» Task description: Take the lines of the data below from the very first through the line containing "scene = bpy.context.scene" and output them exactly, pictures excluded.

» Material:

==*==

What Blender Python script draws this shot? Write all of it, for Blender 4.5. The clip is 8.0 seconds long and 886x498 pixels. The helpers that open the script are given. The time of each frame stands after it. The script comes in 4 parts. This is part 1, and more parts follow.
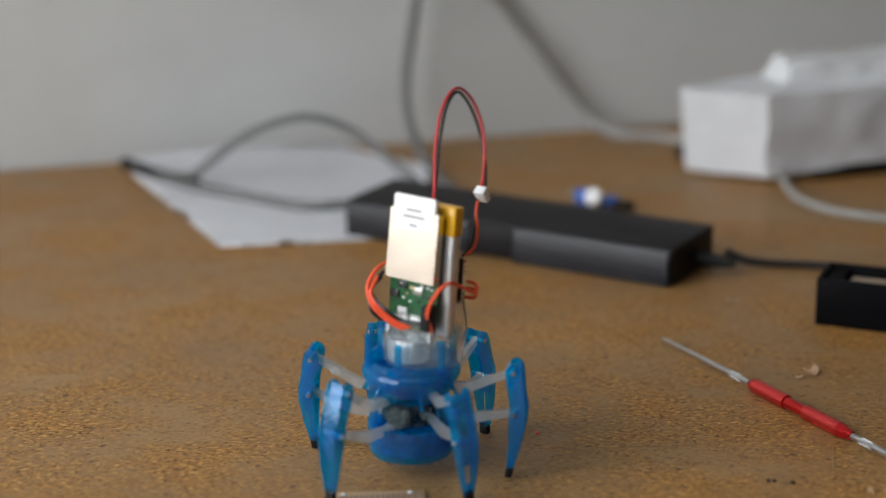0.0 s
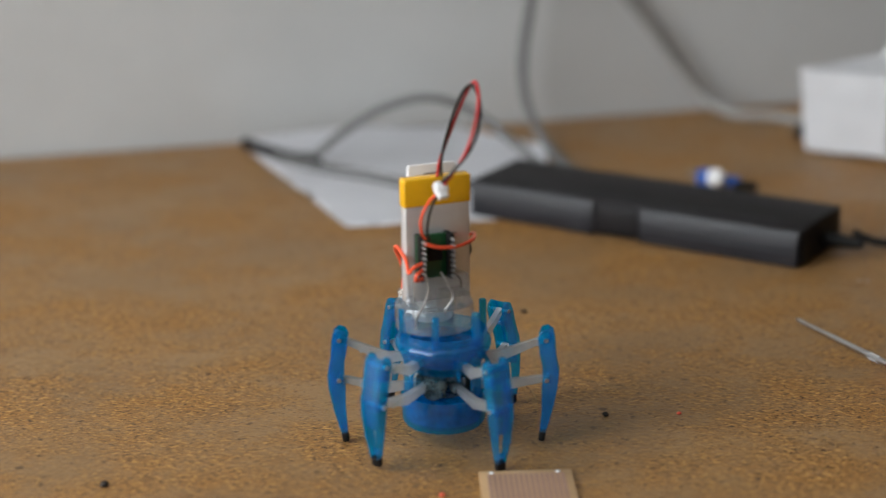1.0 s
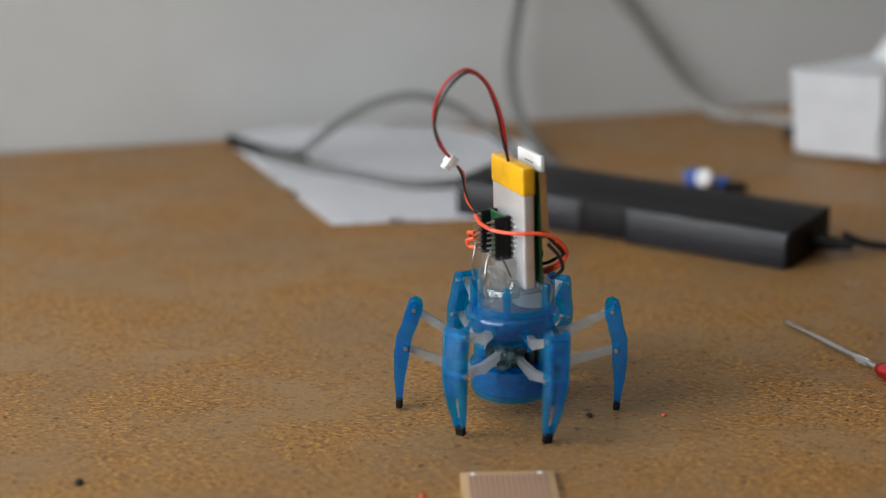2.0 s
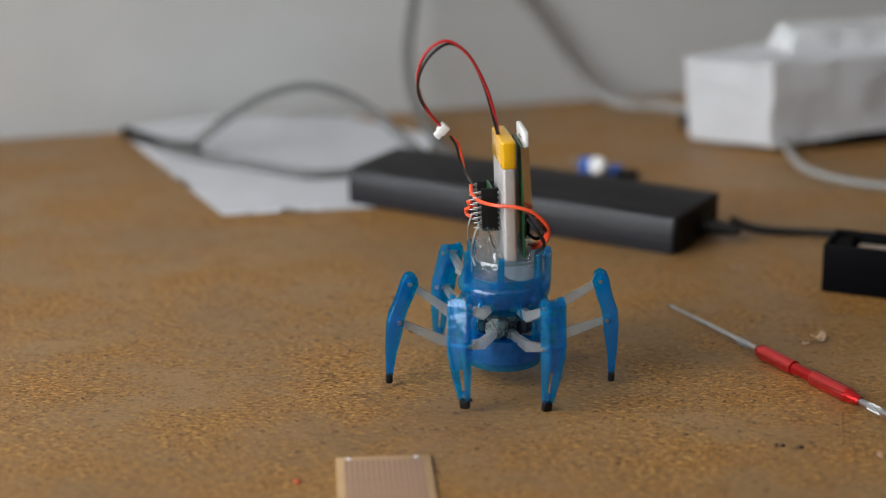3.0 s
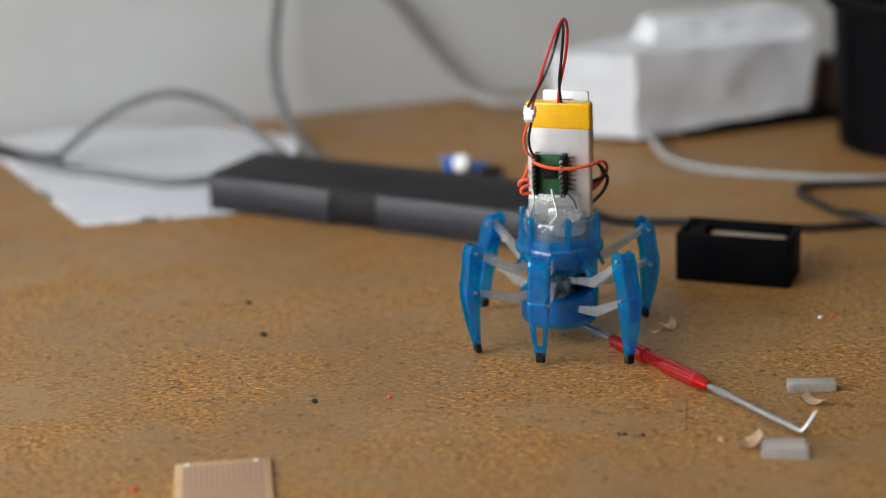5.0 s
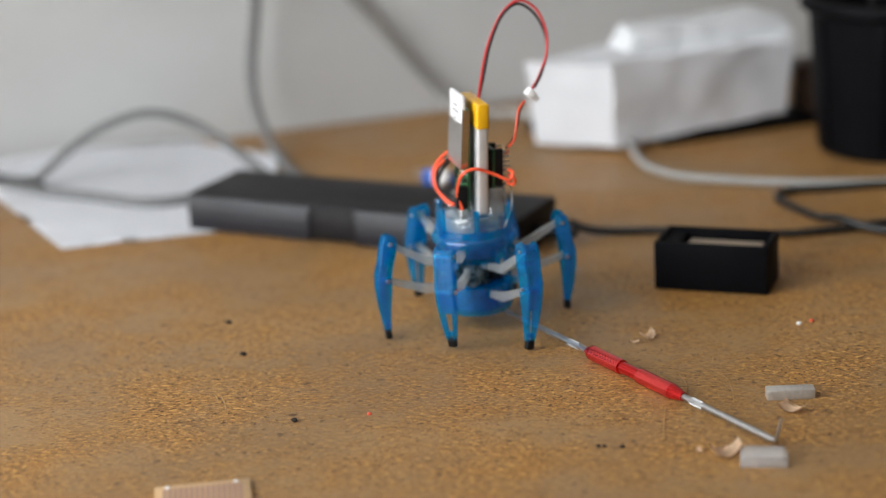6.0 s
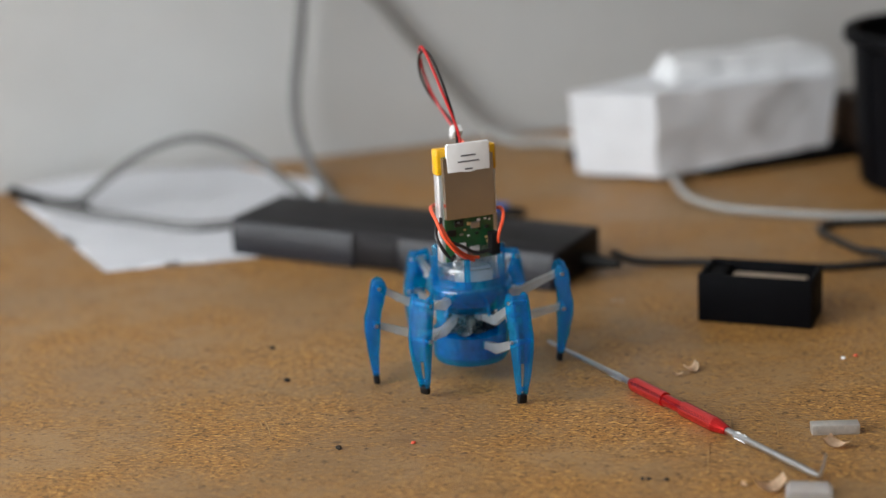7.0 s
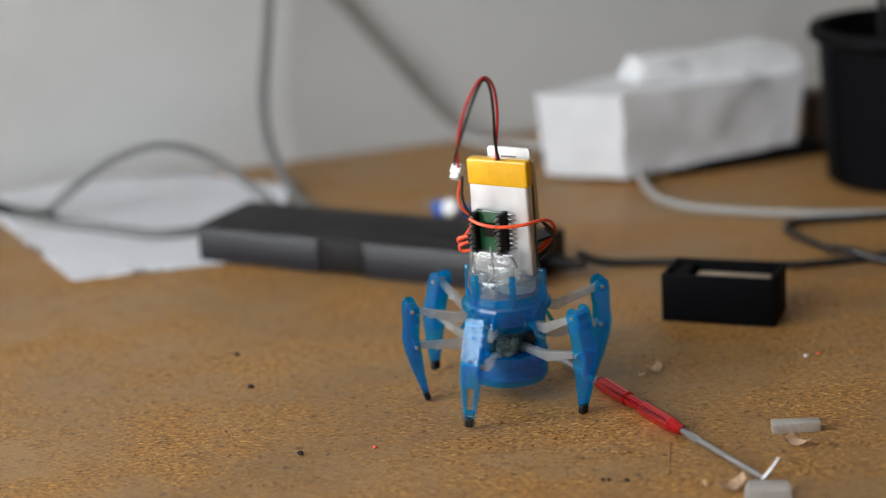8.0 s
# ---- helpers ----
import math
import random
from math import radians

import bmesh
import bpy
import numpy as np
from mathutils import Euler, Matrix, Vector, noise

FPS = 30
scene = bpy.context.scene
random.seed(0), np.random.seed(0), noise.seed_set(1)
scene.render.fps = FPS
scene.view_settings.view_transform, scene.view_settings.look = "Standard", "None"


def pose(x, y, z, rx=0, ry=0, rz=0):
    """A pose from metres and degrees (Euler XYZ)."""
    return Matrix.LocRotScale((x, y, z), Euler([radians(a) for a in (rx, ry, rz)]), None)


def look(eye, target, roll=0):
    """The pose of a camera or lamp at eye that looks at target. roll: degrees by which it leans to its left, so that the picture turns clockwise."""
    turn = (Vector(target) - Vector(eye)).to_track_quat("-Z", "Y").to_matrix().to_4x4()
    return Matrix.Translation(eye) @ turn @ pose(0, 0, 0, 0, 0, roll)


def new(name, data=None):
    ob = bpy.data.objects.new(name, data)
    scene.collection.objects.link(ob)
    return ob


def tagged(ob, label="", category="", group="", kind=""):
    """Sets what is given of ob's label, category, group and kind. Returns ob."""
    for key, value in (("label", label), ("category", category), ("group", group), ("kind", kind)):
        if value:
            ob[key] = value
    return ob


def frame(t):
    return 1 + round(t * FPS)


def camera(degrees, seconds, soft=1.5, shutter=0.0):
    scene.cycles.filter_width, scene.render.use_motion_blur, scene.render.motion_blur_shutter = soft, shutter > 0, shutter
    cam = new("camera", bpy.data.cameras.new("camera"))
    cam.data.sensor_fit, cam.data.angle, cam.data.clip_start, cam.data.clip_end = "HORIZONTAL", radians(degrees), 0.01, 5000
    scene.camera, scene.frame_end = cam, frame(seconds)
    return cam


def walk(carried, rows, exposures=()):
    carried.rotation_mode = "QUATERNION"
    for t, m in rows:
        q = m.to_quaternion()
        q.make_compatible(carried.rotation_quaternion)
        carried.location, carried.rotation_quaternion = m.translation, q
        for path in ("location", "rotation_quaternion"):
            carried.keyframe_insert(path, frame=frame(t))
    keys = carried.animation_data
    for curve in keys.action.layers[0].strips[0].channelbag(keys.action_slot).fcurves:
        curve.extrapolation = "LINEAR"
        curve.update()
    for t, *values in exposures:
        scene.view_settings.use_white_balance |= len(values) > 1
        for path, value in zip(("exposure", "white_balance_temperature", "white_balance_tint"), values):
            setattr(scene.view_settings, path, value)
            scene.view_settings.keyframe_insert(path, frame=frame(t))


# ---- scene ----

==*==

» Solution to the problem:
What Blender Python script draws this shot? Write all of it, for Blender 4.5. The clip is 8.0 seconds long and 886x498 pixels. The helpers that open the script are given. The time of each frame stands after it. The script comes in 4 parts. This is part 1, and more parts follow.
0.0 s
1.0 s
2.0 s
3.0 s
5.0 s
6.0 s
7.0 s
8.0 s
# ---- helpers ----
import math
import random
from math import radians

import bmesh
import bpy
import numpy as np
from mathutils import Euler, Matrix, Vector, noise

FPS = 30
scene = bpy.context.scene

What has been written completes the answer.